* _Instructions to follow_: Gather all lines in the data that hold the string "with".
======== Data segment ========
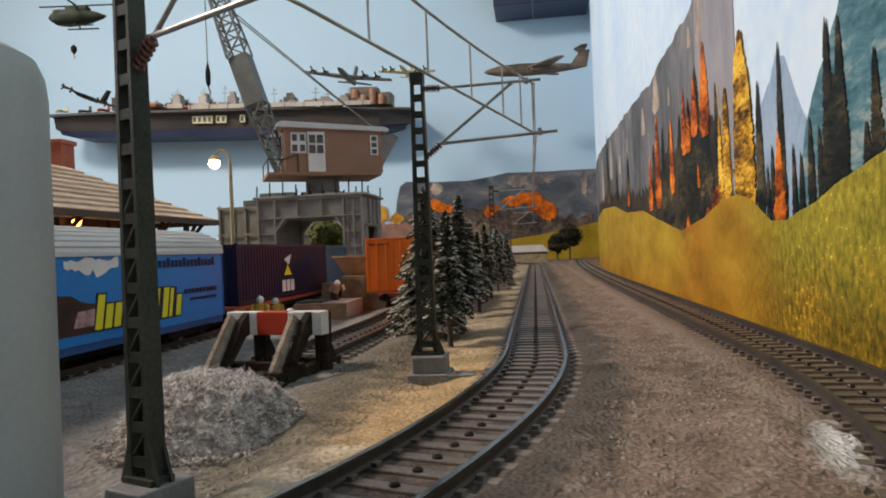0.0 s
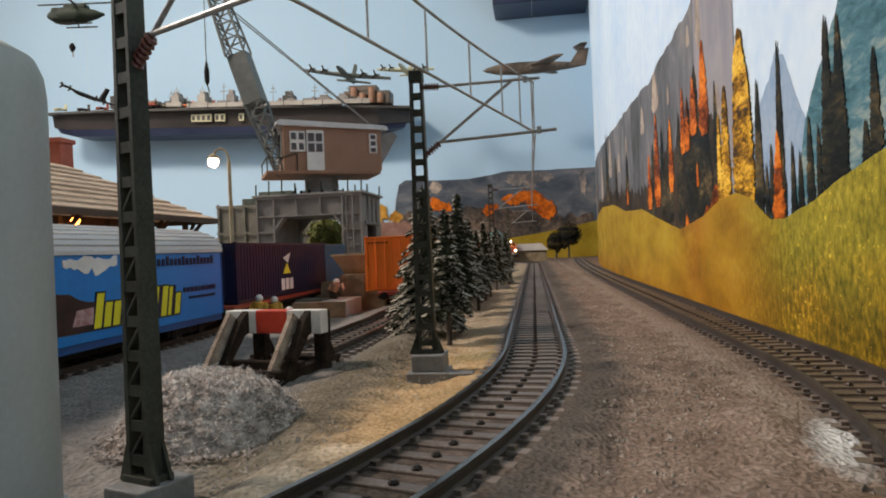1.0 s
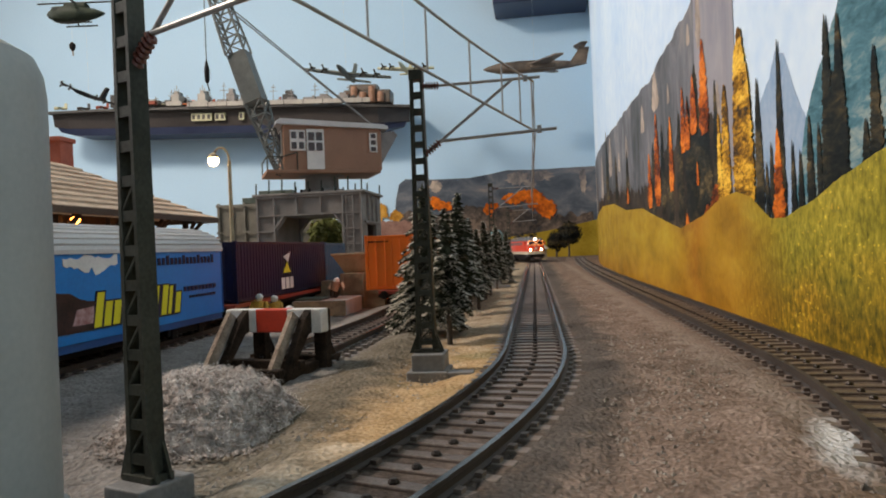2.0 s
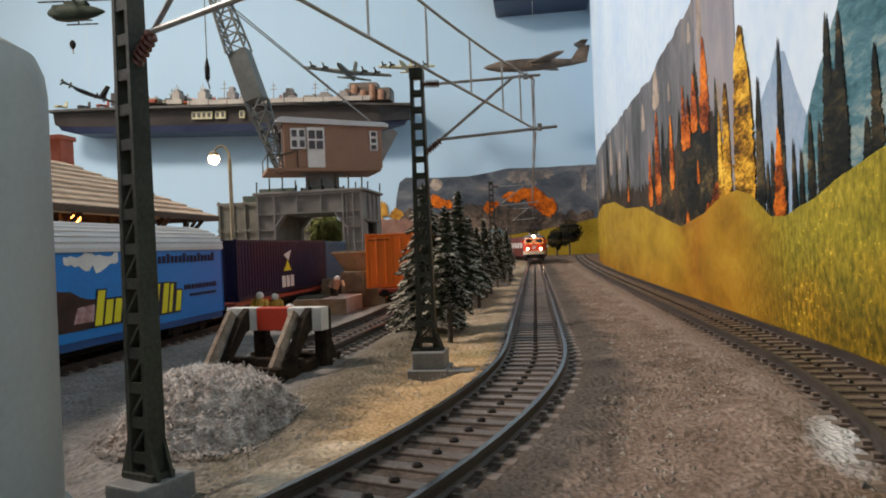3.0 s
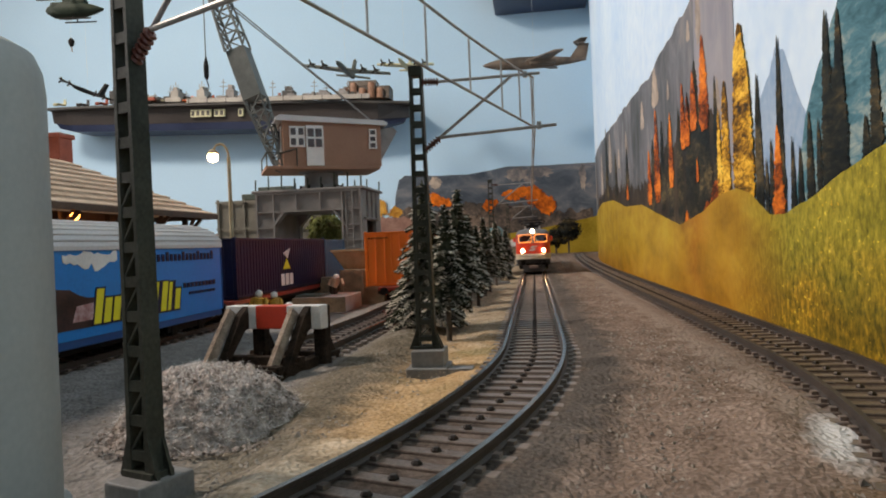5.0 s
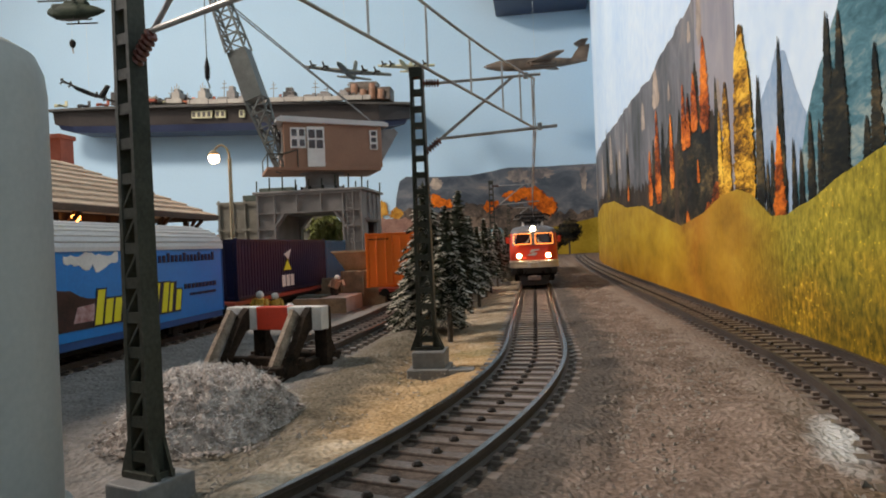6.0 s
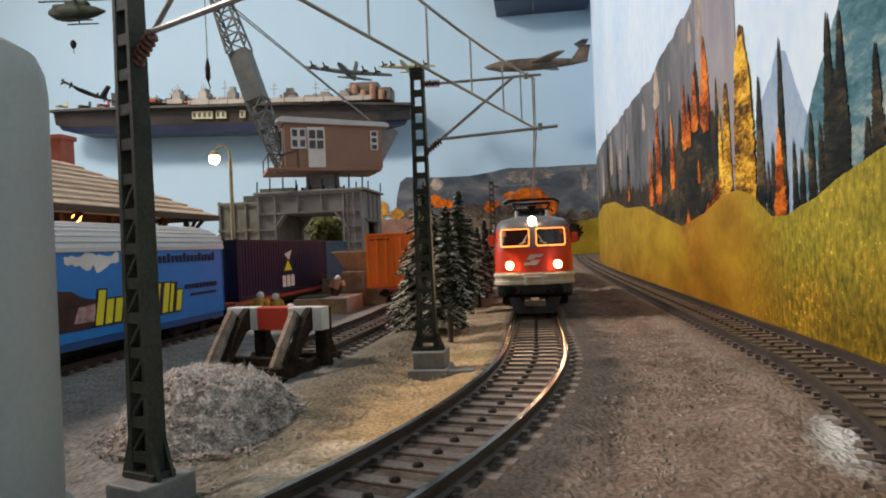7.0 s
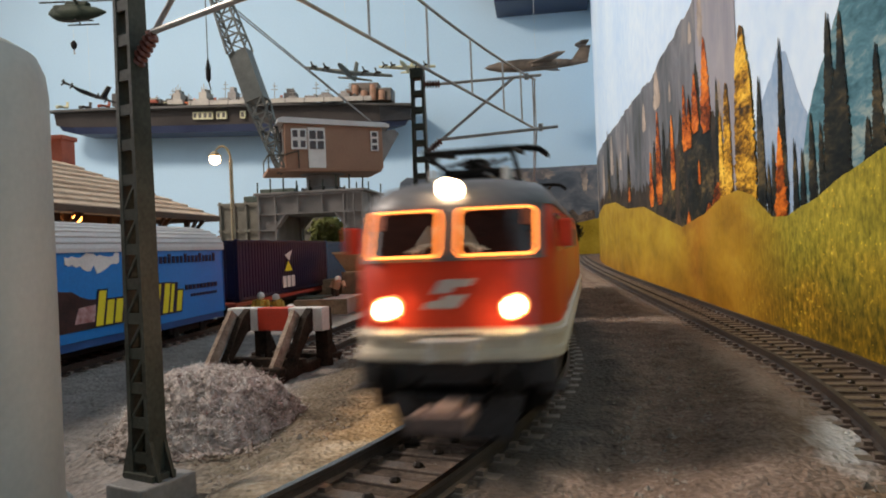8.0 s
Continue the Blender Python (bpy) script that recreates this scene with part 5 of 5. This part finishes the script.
def build_models():
    s = thing("aircraft_carrier", "grey model aircraft carrier with a navy bottom on the wall", "ship model", (-.762, 1.66, .3447))
    s.matrix_world = pose(-.762, 1.66, .3447, 0, 2.4, 0) @ Matrix.Scale(1.155, 4)
    L = .405
    secs, under = [], []
    for f, w, d in ((-1, .8, .25), (-.9, .95, .05), (-.6, 1, 0), (.5, 1, 0), (.85, .8, .0), (1, .10, .25)):
        z = .016 + .030 * d
        secs.append([(f * L, -.050 * w, .052), (f * L, .050 * w, .052), (f * L, .040 * w, z), (f * L, -.040 * w, z)])
        under.append([(f * L * .985, -.0395 * w, z), (f * L * .985, .0395 * w, z), (f * L * .97, .034 * w, z - .015 * (1 - d)), (f * L * .97, -.034 * w, z - .015 * (1 - d))])
    part("hull", loft(bmesh.new(), secs), M_HULL, s, "dark brown grey ship side")
    part("bottom", loft(bmesh.new(), under), M_NAVYHULL, s, "navy blue lower hull")
    part("flight_deck", plate(bmesh.new(), ((-L, -.058), (-L * .7, -.07), (L * .4, -.07), (L * 1.02, -.03), (L * 1.02, .04), (-L, .06)), .005, Matrix.Translation((0, 0, .053)) @ pose(0, 0, 0, -90)), M_SHIPDARK, s, "dark grey flight deck")
    # a cream gallery under the deck edge, name panels with unreadable dark bars
    part("gallery", boxes((-.065, .335, -.0735, -.0695, .0520, .0615), b=.0008), M_GALLERY, s, "cream gallery along the deck")
    for k in range(10):
        part("gallery_post", boxes((-.060 + k * .042, -.0585 + k * .042, -.0742, -.0736, .046, .0605)), M_SHIPDARK, s)
    for x0, n in ((-.066, 4), (-.012, 2), (.042, 1)):
        panel = part("lettered_panel", boxes((x0, x0 + n * .0115, -.0525, -.0465, .026, .042)), M_PALEYEL, s, "pale yellow hull panel")
        for k in range(n):
            part("letter_bar", boxes((x0 + .002 + k * .0115, x0 + .0085 + k * .0115, -.0532, -.0526, .029, .039)), M_SHIPDARK, panel)
    rng = random.Random(2)
    for k in range(52):
        x = -.235 + .55 * k / 52
        big = k % 6 == 0
        w, h = rng.uniform(.003, .016), rng.uniform(.004, .013) * (2.2 if big else 1)
        y = -.062 + .03 * rng.random()
        part("deck_house", boxes((x - w, x + w, y, y + .02, .0581, .0581 + h), (x - w * .6, x + w * .5, y + .003, y + .016, .0581 + h, .0581 + h * 1.4), b=.0006), M_DECK if x > -.05 and rng.random() < .6 else M_SHIPDARK, s)
    for k in range(12):
        x = -.16 + .04 * k + rng.uniform(-.008, .008)
        h = .018 + .030 * rng.random()
        bm = rods((((x, -.035, .058), (x, -.035, .065 + h)), ((x - .008, -.035, .062 + h * .7), (x + .008, -.035, .062 + h * .7)), ((x - .004, -.035, .062 + h * .9), (x + .005, -.035, .062 + h * .9))), .0007, 5)
        part("mast", bm, M_DECK, s)
    for x in (-.105, -.045):
        bm = boxes((x - .016, x + .020, -.06, -.02, .0581, .068), (x - .006, x + .012, -.055, -.03, .068, .084), (x - .002, x + .006, -.05, -.035, .084, .092), b=.001)
        for k in range(3):
            rod(bm, (x - .004 + .005 * k, -.045, .084), (x - .004 + .005 * k, -.045, .098 + .006 * (k == 1)), .0008, n=5)
        part("bridge", bm, M_GALLERY, s, "pale stepped bridge tower")
    part("lifeboat", boxes((-.178, -.135, -.078, -.068, .0590, .0660), b=.002), M_BRICK, s, "red and pale lifeboat")
    part("lifeboat_cover", boxes((-.180, -.133, -.079, -.067, .0660, .0690), b=.001), M_GALLERY, s)
    isl = part("island", boxes((.27, .37, -.04, 0, .0581, .085), (.28, .34, -.035, -.005, .085, .098), b=.002), M_CAMO, s, "brown island superstructure")
    for k in range(5):
        part("funnel", rods((((.275 + .019 * k, -.045, .058), (.275 + .019 * k, -.045, .078 + .012 * (k % 2))),), .007, 10), M_COPPER, isl, "copper brown funnel")
    for k in range(14):
        x = -.38 + .05 * k
        bm = bmesh.new()
        y = -.05 + .02 * rng.random()
        rod(bm, (x - .014, y, .0625), (x + .016, y, .0625), .0035, .0015, 8)
        box(bm, x - .004, x + .006, y - .014, y + .014, .0615, .0632)
        box(bm, x + .010, x + .016, y - .0008, y + .0008, .0625, .0730)
        part("deck_aircraft", bm, rng.choice((M_HULL, M_CAMO, M_BRICK, M_ORANGE, M_PALEYEL)), s)
    aircraft("jet_aircraft", "brown camouflaged jet bomber model hanging on a thread", (.016, 1.50, .423), 2, .225, .15, M_CAMO)
    aircraft("propeller_aircraft", "olive four-engined aircraft model hanging on a thread", (-.37, 1.36, .400), 92, .15, .185, M_OLIVE, False, 9)
    aircraft("propeller_aircraft", "pale yellow aircraft model hanging on a thread", (-.262, 1.45, .425), 88, .12, .125, M_PALEYEL, False, 4)
    aircraft("propeller_aircraft", "dark propeller aircraft model with a yellow mark", (-.835, 1.2, .354), 95, .105, .125, M_BLACK, False, 24)
    h = thing("helicopter", "olive model helicopter hanging on a thread", "aircraft model", (-.712, 1.0, .432), 8)
    part("fuselage", plane_mesh(.092, 0, 0, .0145, 0), M_DARKGREEN, h, "", True)
    part("cabin", boxes((-.034, .004, -.012, .012, -.010, .011), b=.004), M_DARKGREEN, h)
    part("engine_cowl", boxes((-.016, .020, -.008, .008, .008, .017), b=.003), M_DARKGREEN, h)
    part("rotor", boxes((-.06, .06, -.002, .002, .018, .019), (-.002, .002, -.06, .06, .018, .019)), M_BLACK, h)
    part("rotor_mast", rods((((0, 0, .008), (0, 0, .019)),), .002), M_BLACK, h)
    part("landing_skid", rods((((-.02, -.009, -.016), (.03, -.009, -.016)), ((-.02, .009, -.016), (.03, .009, -.016)), ((0, -.009, -.016), (0, -.004, -.006)), ((0, .009, -.016), (0, .004, -.006))), .0012), M_BLACK, h)
    part("hanging_thread", rods((((0, 0, .019), (0, 0, .868)),), .0002, 4), M_WHITE, h)
    t = thing("hanging_ornament", "tiny dark model hanging on a thread", "ornament", (-.792, 1.1, .4157))
    part("body", spin(bmesh.new(), ((.0012, -.008), (.0046, -.003), (.0052, .003), (.0018, .008)), n=12), M_BLACK, t, "", True)
    part("tail", rods((((0, 0, -.007), (.001, 0, -.016)),), .0012, 6), M_DECK, t)
    part("hanging_thread", rods((((0, 0, .007), (0, 0, .884)),), .0002, 4), M_WHITE, t)
    sh = thing("wall_shelf", "dark navy wall shelf with a bracket", "shelf", (.085, 1.66, .611))
    part("board", boxes((-.160, .066, -.04, .078, 0, .12), b=.002), M_NAVYHULL, sh)
    part("bracket", boxes((.0662, .0726, -.046, -.036, -.075, .12), b=.001), M_NAVYHULL, sh)


# ---- what moves ----
SPEED = .1824


def on_line(s, half, lift=0.0):
    """The pose of a vehicle on the main line with bogies half apart on either side of s."""
    a, b = main_at(s - half)[0], main_at(s + half)[0]
    d = b - a
    m = Matrix.Translation((a + b) / 2 + Vector((0, 0, lift))) @ pose(0, 0, 0, 0, 0, math.degrees(math.atan2(-d.x, d.y)))
    return m


def motions():
    front = lambda t: .285 + (7 - t) * SPEED
    times = [i / 10 for i in range(81)]
    walk(loco, [(t, on_line(front(t) + .085, .066, .0013)) for t in times])
    walk(coach, [(t, on_line(front(t) + .280, .065)) for t in times])
    fine = [i / 30 for i in range(241)]
    for wheels, r in ((loco_wheels, .0068), (coach_wheels, .0052)):
        for w in wheels:
            place = w.location.copy()
            walk(w, [(t, Matrix.Translation(place) @ Matrix.Rotation(t * SPEED / r, 4, "X")) for t in fine])


build_crane()
build_station()
build_street_lamp()
build_yard_clutter()
build_models()
lay_tracks()
scatter_stones()
motions()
========
* _The reply_:
Continue the Blender Python (bpy) script that recreates this scene with part 5 of 5. This part finishes the script.
    s = thing("aircraft_carrier", "grey model aircraft carrier with a navy bottom on the wall", "ship model", (-.762, 1.66, .3447))
    # a cream gallery under the deck edge, name panels with unreadable dark bars
    aircraft("propeller_aircraft", "dark propeller aircraft model with a yellow mark", (-.835, 1.2, .354), 95, .105, .125, M_BLACK, False, 24)
    sh = thing("wall_shelf", "dark navy wall shelf with a bracket", "shelf", (.085, 1.66, .611))
    """The pose of a vehicle on the main line with bogies half apart on either side of s."""